The criminal complaint, filed in May 2019 and recently unsealed, accuses Allison Fluke-Ekren of “providing and conspiring to provide material support or resources, including personnel (including herself) and services” to ISIS. She allegedly led an “all-female military battalion” for ISIS called Khatiba Nusaybah and recruited “operatives for a potential future attack on a college campus inside the United States,” according to the DOJ press release.

Other services she purportedly provided to ISIS were translating speeches, teaching “extremist ISIS doctrine,” and showing women and children to use AK-47 rifles and suicide belts, according to the release. Fluke-Ekren’s “alleged main objective in this role was to teach the women of ISIS how to defend themselves against ISIS’ enemies,” the release said. (RELATED: Old Man Pleads Guilty To Trying to Help ISIS)
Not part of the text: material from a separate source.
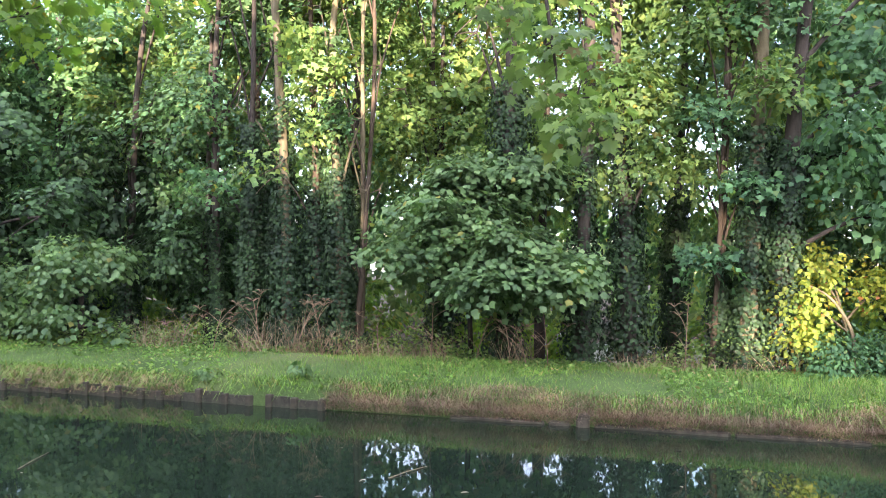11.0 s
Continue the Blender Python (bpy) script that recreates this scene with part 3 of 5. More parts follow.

In the complaint, six eyewitnesses gave observations of Fluke-Ekren allegedly conspiring and acting against the U.S. in conjunction with the terrorist organization. One witness detailed how she purportedly “would hear about external attacks taking place in countries outside the United States and would comment that she wished the attack occurred on United States soil instead,” according to the DOJ.

Fluke-Ekren left the U.S. in 2008, heading first to Egypt and later moved to Syria in 2012, according to a DOJ memo. It alleges she “travelled to Syria for the purpose of committing and supporting jihad” and worked with the Islamic State from at least 2014.

Fluke-Ekren was arrested in Syria and transferred Friday to FBI custody, according to the DOJ. She awaits a court hearing at the federal courthouse in Alexandria, Virginia, at 2:00 p.m. Monday. She faces a maximum sentence of 20 years if convicted, according to the DOJ.